Beginning on 13 March 2018, the series has been officially made available for streaming on YouTube.

==Plot==
Monster Allergy is based on a comic book series of the same name. The series follows a young boy Ezekiel Zick (nicknamed Zick) who suffers from various allergies and has the ability to see the invisible monsters that live among humans. Along with help of his best friend, Elena Potato, and his talking cat, Timothy, Zick hopes to hone his powers to one day become a Monster Tamer like his father Zobedja.

==Episodes==

| Season | Episodes |  | Originally released |  |
| First released | Last released |
| Pilot |  |  | January 31, 2009 |  |
| 1 | 26 |  | September 23, 2006 | January 20, 2008 |
| 2 | 26 |  | December 27, 2008 | August 18, 2009 |

==Tamer==

Tamers are beings with special powers; their main characteristic is the Dom, an energy that is passed from parent to child. With the passing of the generations, powers and knowledge are passed on which lead to real dynasties of Monster Tamers.

The five Dom powers are:
- Sight Dom - Allows the user to see monsters and ghosts, who are otherwise invisible.
- Voice Dom - Allows the user to force monsters and phantoms to obey their commands.
- Gesture Dom - Allows the user to control monsters by gesture and capture them in a DomBox.
- Enviro Dom - Allows the user to create a force field that allows them to survive in otherwise dangerous environments.
- Energy Dom - Allows the user to release beams of energy.

===Dom Items===
The Dom Items are valuable items that are given by the Tutors to experienced Tamers.

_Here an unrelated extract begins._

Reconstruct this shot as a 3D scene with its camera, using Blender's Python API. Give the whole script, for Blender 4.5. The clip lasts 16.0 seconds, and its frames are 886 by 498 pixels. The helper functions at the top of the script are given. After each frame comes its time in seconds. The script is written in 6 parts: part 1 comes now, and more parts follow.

- Universal DomBox - A gun-like container used by Tamers, it can capture any monster and multiple ones.
- Zick's Sunglasses - Zick's glasses amplify the power of his Energy Dom.
- Dom Glove - This item improves the power levels of a Tamer for every four monsters they capture.
- Regular DomBox - Special boxes used to hold a captured monster. There are different types of DomBoxes for each monster.
- Tele-skates - The Tele-skates are given to a Tamer along with the Green Gem. They can teleport the user anywhere of their choosing.
- Dom Staff - This Dom weapon amplifies the Tamer's Energy Dom by firing a strong ray beam through the staff.
- Hypno-Disk - This device is used to erase and alter memories.
- Crystallizator - This device is mainly used for freezing monsters when a Dombox is not available.
- Radio-Worm - A wristband that acts as a tracking device. It makes a loud screeching noise when the wearer tries to remove it.
- Disco-Monster - A gun-like device that forces a monster to dance. This makes a monster exhausted so it can be captured easily.
- Densifier - The Densifier is able to alter the user's density, making them either very heavy or light enough to become intangible.
- Scepter Dom (ZetaDom Stick) - A wand with the ability to control monsters at will. If the scepter is used too much, it becomes uncontrollable and the user is transformed into a monster as a side effect.

==Broadcast==

In Italy, Monster Allergy premiered on 6 February 2006 on Rai 2.

In France, the series premiered on M6 (a co-producer of the series) on 18 October 2006 as part of its M6 Kid strand.

In Germany, the series premiered on 23 October 2006 on KiKa.

In the United States, the series premiered on 23 September 2006 on Kids' WB television block broadcast on the affiliates of The CW network. It was shown with scenes edited or cut for time constraints and due to censorship, and the airing order did not follow production order. The series was later made available in its unaltered English dub to watch on Netflix.

In Canada, it was broadcast on YTV during Crunch and The Zone and Télétoon.

In Latin America, it was aired on Jetix in 2007, only season one was broadcast.

==Reception==
For Common Sense Media, Emily Ashby gave Monster Allergy a mixed review. She wrote that "cartoon violence (explosions, laser blasts from eyes) is commonplace throughout the show" and that it "exists mostly as TV fluff."